--- INPUT ---
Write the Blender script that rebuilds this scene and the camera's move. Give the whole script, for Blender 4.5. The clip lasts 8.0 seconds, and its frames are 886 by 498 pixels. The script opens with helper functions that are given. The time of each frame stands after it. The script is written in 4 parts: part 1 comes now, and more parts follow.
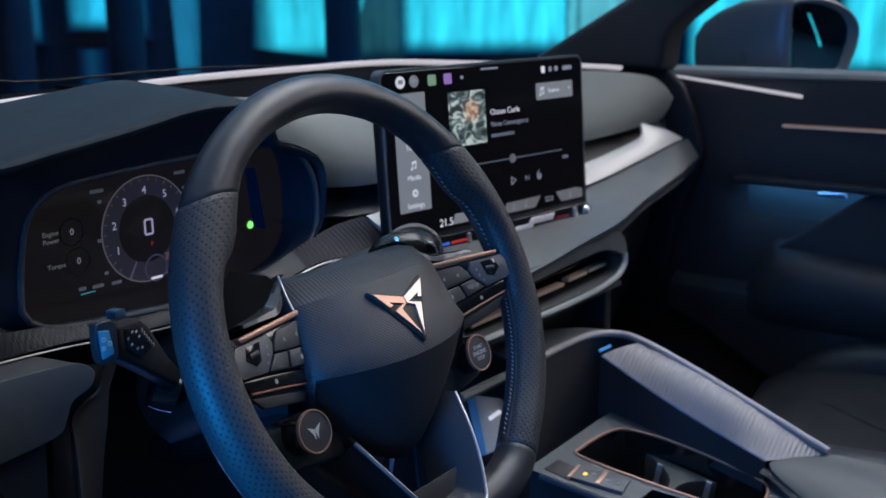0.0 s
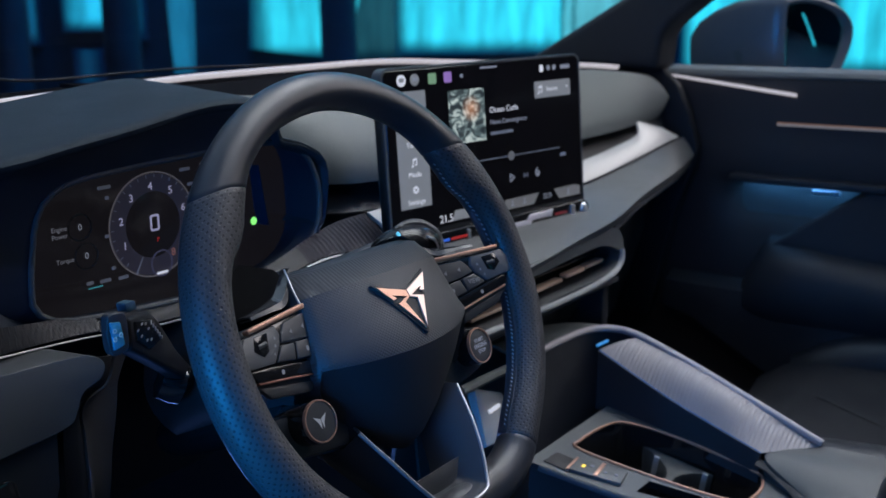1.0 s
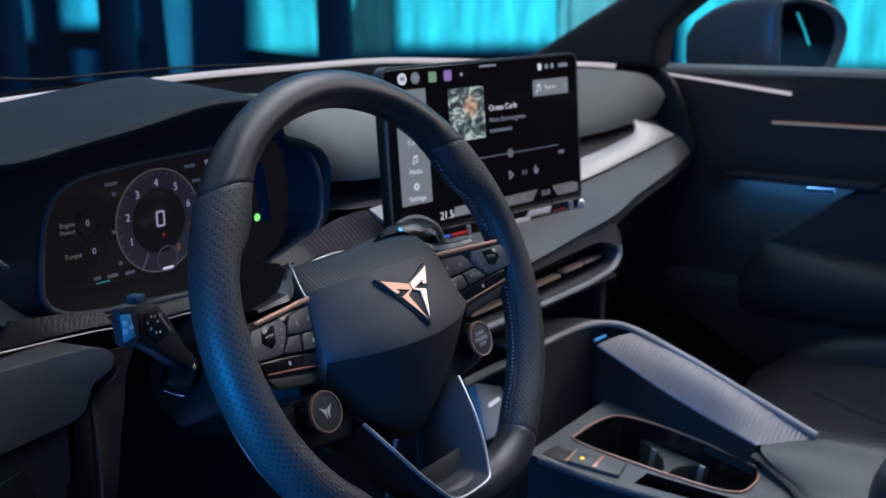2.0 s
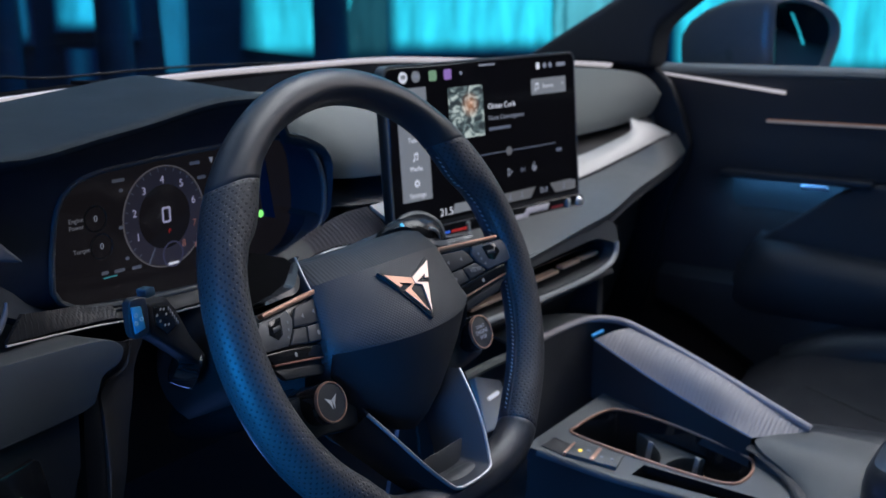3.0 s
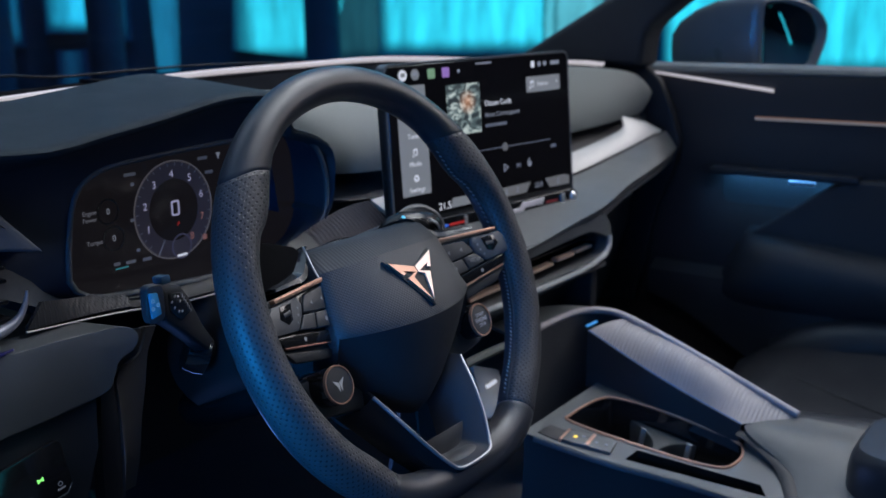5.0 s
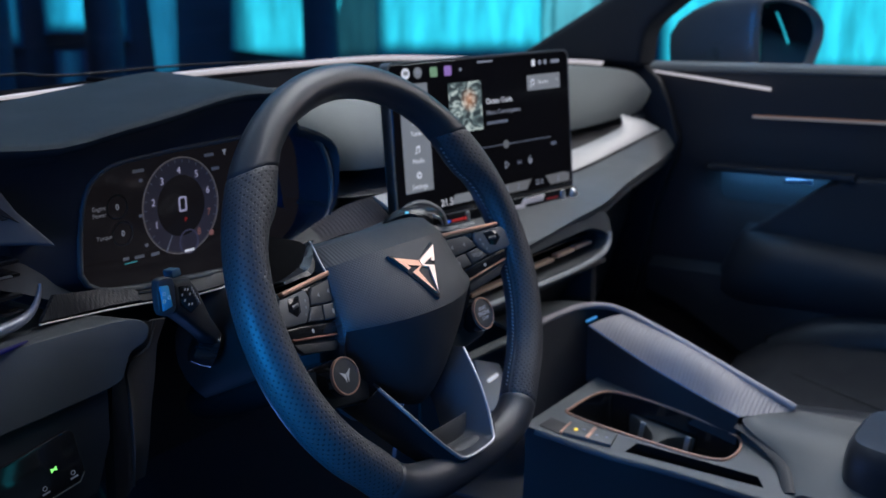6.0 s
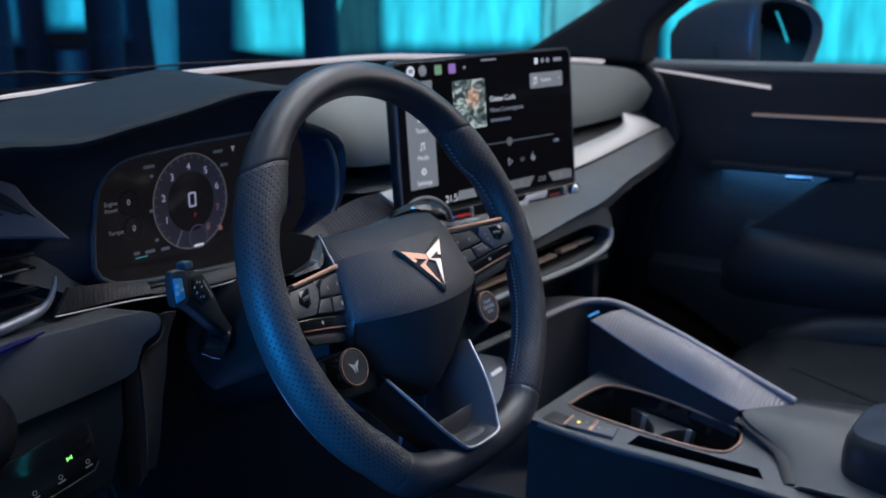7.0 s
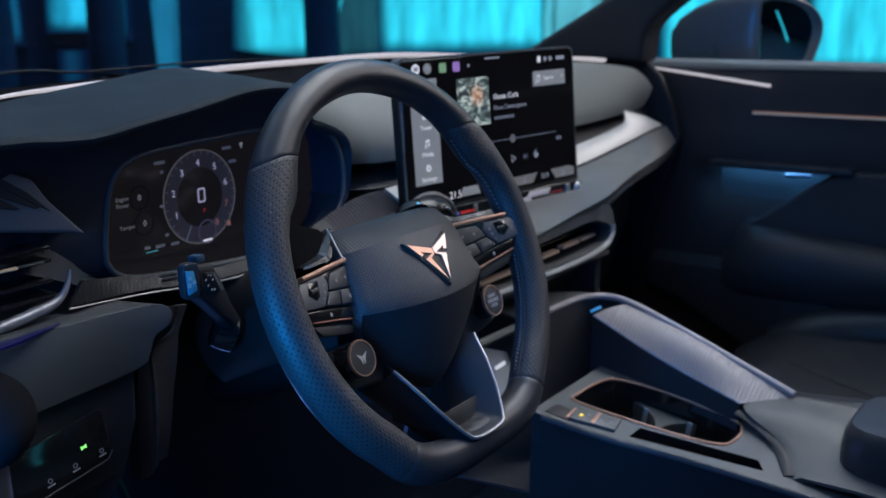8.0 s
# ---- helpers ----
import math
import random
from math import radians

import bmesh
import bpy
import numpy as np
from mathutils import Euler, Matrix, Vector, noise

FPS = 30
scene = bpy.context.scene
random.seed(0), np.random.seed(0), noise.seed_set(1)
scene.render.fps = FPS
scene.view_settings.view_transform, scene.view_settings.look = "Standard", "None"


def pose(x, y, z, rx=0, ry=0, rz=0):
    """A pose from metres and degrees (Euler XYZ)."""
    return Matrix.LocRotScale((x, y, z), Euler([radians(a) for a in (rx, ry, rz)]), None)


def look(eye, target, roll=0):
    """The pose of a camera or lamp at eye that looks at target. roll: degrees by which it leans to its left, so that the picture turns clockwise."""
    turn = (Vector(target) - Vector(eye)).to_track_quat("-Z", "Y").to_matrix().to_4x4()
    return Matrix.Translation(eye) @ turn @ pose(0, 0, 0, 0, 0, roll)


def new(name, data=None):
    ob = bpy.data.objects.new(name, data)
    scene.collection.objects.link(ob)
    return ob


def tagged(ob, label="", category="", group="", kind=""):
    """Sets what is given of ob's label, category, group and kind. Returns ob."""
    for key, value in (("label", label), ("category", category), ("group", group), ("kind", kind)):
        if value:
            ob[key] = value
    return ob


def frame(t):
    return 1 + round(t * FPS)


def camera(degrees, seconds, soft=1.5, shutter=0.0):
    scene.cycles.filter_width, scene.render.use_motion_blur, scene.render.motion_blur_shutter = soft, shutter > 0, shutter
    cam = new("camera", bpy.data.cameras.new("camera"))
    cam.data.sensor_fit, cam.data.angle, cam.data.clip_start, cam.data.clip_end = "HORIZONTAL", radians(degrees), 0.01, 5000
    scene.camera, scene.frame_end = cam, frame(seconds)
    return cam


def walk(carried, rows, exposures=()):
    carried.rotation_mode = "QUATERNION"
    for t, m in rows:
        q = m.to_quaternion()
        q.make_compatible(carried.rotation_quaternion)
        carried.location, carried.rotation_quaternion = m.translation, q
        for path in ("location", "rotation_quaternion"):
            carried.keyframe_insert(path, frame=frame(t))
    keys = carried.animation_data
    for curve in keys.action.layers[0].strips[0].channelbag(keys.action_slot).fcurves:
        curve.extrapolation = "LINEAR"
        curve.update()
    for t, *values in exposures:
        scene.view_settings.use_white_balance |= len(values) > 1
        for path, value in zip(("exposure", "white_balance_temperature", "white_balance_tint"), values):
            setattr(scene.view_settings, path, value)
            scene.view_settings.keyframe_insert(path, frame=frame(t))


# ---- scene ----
cam = camera(46.37, 8.0)
PATH = [
    (0.0, (-0.5615, -0.4634, 0.9210), (0.2231, 0.1115, 0.6891), -0.50),
    (0.5, (-0.5691, -0.4664, 0.9203), (0.2167, 0.1072, 0.6888), -0.55),
    (1.0, (-0.5779, -0.4692, 0.9204), (0.2094, 0.1022, 0.6887), -0.51),
    (1.5, (-0.5855, -0.4717, 0.9200), (0.2030, 0.0980, 0.6883), -0.53),
    (3.0, (-0.6111, -0.4811, 0.9200), (0.1811, 0.0834, 0.6881), -0.52),
    (3.5, (-0.6190, -0.4838, 0.9196), (0.1745, 0.0790, 0.6881), -0.54),
    (4.0, (-0.6277, -0.4867, 0.9194), (0.1672, 0.0741, 0.6880), -0.52),
    (4.5, (-0.6358, -0.4905, 0.9192), (0.1605, 0.0685, 0.6881), -0.56),
    (6.0, (-0.6608, -0.4995, 0.9181), (0.1379, 0.0562, 0.6873), -0.60),
    (6.5, (-0.6691, -0.5019, 0.9177), (0.1298, 0.0535, 0.6868), -0.60),
    (7.0, (-0.6779, -0.5046, 0.9173), (0.1210, 0.0507, 0.6862), -0.62),
    (7.5, (-0.6857, -0.5069, 0.9167), (0.1132, 0.0483, 0.6856), -0.61),
    (8.0, (-0.6945, -0.5108, 0.9162), (0.1041, 0.0450, 0.6851), -0.65),
]
walk(cam, [(t, look(e, a, r)) for t, e, a, r in PATH])
cam.data.dof.use_dof, cam.data.dof.focus_distance, cam.data.dof.aperture_fstop = True, 0.74, 9.0

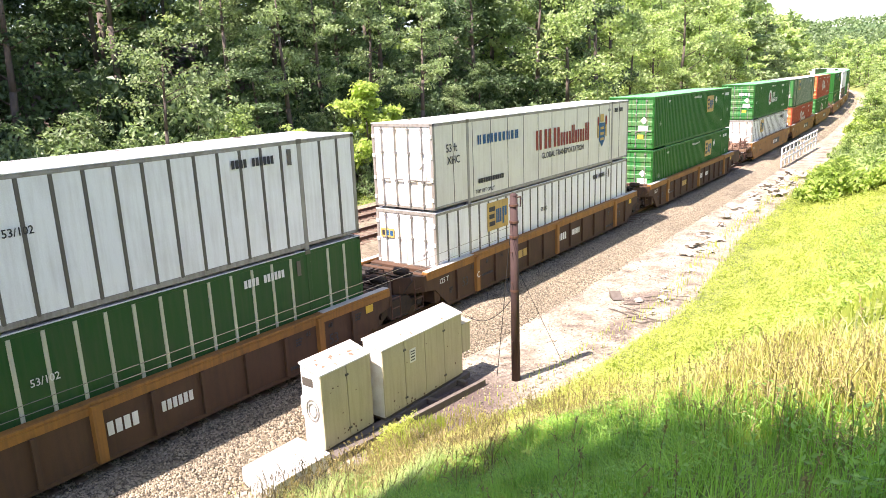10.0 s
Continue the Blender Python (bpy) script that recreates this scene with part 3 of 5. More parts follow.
---
• _SET EXERCISE_
In your copy, repeat each record exactly and include no pictures.

• _SOLUTION_
Write the Blender script that rebuilds this scene and the camera's move. Give the whole script, for Blender 4.5. The clip lasts 8.0 seconds, and its frames are 886 by 498 pixels. The script opens with helper functions that are given. The time of each frame stands after it. The script is written in 4 parts: part 1 comes now, and more parts follow.
0.0 s
1.0 s
2.0 s
3.0 s
5.0 s
6.0 s
7.0 s
8.0 s
# ---- helpers ----
import math
import random
from math import radians

import bmesh
import bpy
import numpy as np
from mathutils import Euler, Matrix, Vector, noise

FPS = 30
scene = bpy.context.scene
random.seed(0), np.random.seed(0), noise.seed_set(1)
scene.render.fps = FPS
scene.view_settings.view_transform, scene.view_settings.look = "Standard", "None"


def pose(x, y, z, rx=0, ry=0, rz=0):
    """A pose from metres and degrees (Euler XYZ)."""
    return Matrix.LocRotScale((x, y, z), Euler([radians(a) for a in (rx, ry, rz)]), None)


def look(eye, target, roll=0):
    """The pose of a camera or lamp at eye that looks at target. roll: degrees by which it leans to its left, so that the picture turns clockwise."""
    turn = (Vector(target) - Vector(eye)).to_track_quat("-Z", "Y").to_matrix().to_4x4()
    return Matrix.Translation(eye) @ turn @ pose(0, 0, 0, 0, 0, roll)


def new(name, data=None):
    ob = bpy.data.objects.new(name, data)
    scene.collection.objects.link(ob)
    return ob


def tagged(ob, label="", category="", group="", kind=""):
    """Sets what is given of ob's label, category, group and kind. Returns ob."""
    for key, value in (("label", label), ("category", category), ("group", group), ("kind", kind)):
        if value:
            ob[key] = value
    return ob


def frame(t):
    return 1 + round(t * FPS)


def camera(degrees, seconds, soft=1.5, shutter=0.0):
    scene.cycles.filter_width, scene.render.use_motion_blur, scene.render.motion_blur_shutter = soft, shutter > 0, shutter
    cam = new("camera", bpy.data.cameras.new("camera"))
    cam.data.sensor_fit, cam.data.angle, cam.data.clip_start, cam.data.clip_end = "HORIZONTAL", radians(degrees), 0.01, 5000
    scene.camera, scene.frame_end = cam, frame(seconds)
    return cam


def walk(carried, rows, exposures=()):
    carried.rotation_mode = "QUATERNION"
    for t, m in rows:
        q = m.to_quaternion()
        q.make_compatible(carried.rotation_quaternion)
        carried.location, carried.rotation_quaternion = m.translation, q
        for path in ("location", "rotation_quaternion"):
            carried.keyframe_insert(path, frame=frame(t))
    keys = carried.animation_data
    for curve in keys.action.layers[0].strips[0].channelbag(keys.action_slot).fcurves:
        curve.extrapolation = "LINEAR"
        curve.update()
    for t, *values in exposures:
        scene.view_settings.use_white_balance |= len(values) > 1
        for path, value in zip(("exposure", "white_balance_temperature", "white_balance_tint"), values):
            setattr(scene.view_settings, path, value)
            scene.view_settings.keyframe_insert(path, frame=frame(t))


# ---- scene ----
cam = camera(46.37, 8.0)
PATH = [
    (0.0, (-0.5615, -0.4634, 0.9210), (0.2231, 0.1115, 0.6891), -0.50),
    (0.5, (-0.5691, -0.4664, 0.9203), (0.2167, 0.1072, 0.6888), -0.55),
    (1.0, (-0.5779, -0.4692, 0.9204), (0.2094, 0.1022, 0.6887), -0.51),
    (1.5, (-0.5855, -0.4717, 0.9200), (0.2030, 0.0980, 0.6883), -0.53),
    (3.0, (-0.6111, -0.4811, 0.9200), (0.1811, 0.0834, 0.6881), -0.52),
    (3.5, (-0.6190, -0.4838, 0.9196), (0.1745, 0.0790, 0.6881), -0.54),
    (4.0, (-0.6277, -0.4867, 0.9194), (0.1672, 0.0741, 0.6880), -0.52),
    (4.5, (-0.6358, -0.4905, 0.9192), (0.1605, 0.0685, 0.6881), -0.56),
    (6.0, (-0.6608, -0.4995, 0.9181), (0.1379, 0.0562, 0.6873), -0.60),
    (6.5, (-0.6691, -0.5019, 0.9177), (0.1298, 0.0535, 0.6868), -0.60),
    (7.0, (-0.6779, -0.5046, 0.9173), (0.1210, 0.0507, 0.6862), -0.62),
    (7.5, (-0.6857, -0.5069, 0.9167), (0.1132, 0.0483, 0.6856), -0.61),
    (8.0, (-0.6945, -0.5108, 0.9162), (0.1041, 0.0450, 0.6851), -0.65),
]
walk(cam, [(t, look(e, a, r)) for t, e, a, r in PATH])
cam.data.dof.use_dof, cam.data.dof.focus_distance, cam.data.dof.aperture_fstop = True, 0.74, 9.0

10.0 s
Continue the Blender Python (bpy) script that recreates this scene with part 3 of 5. More parts follow.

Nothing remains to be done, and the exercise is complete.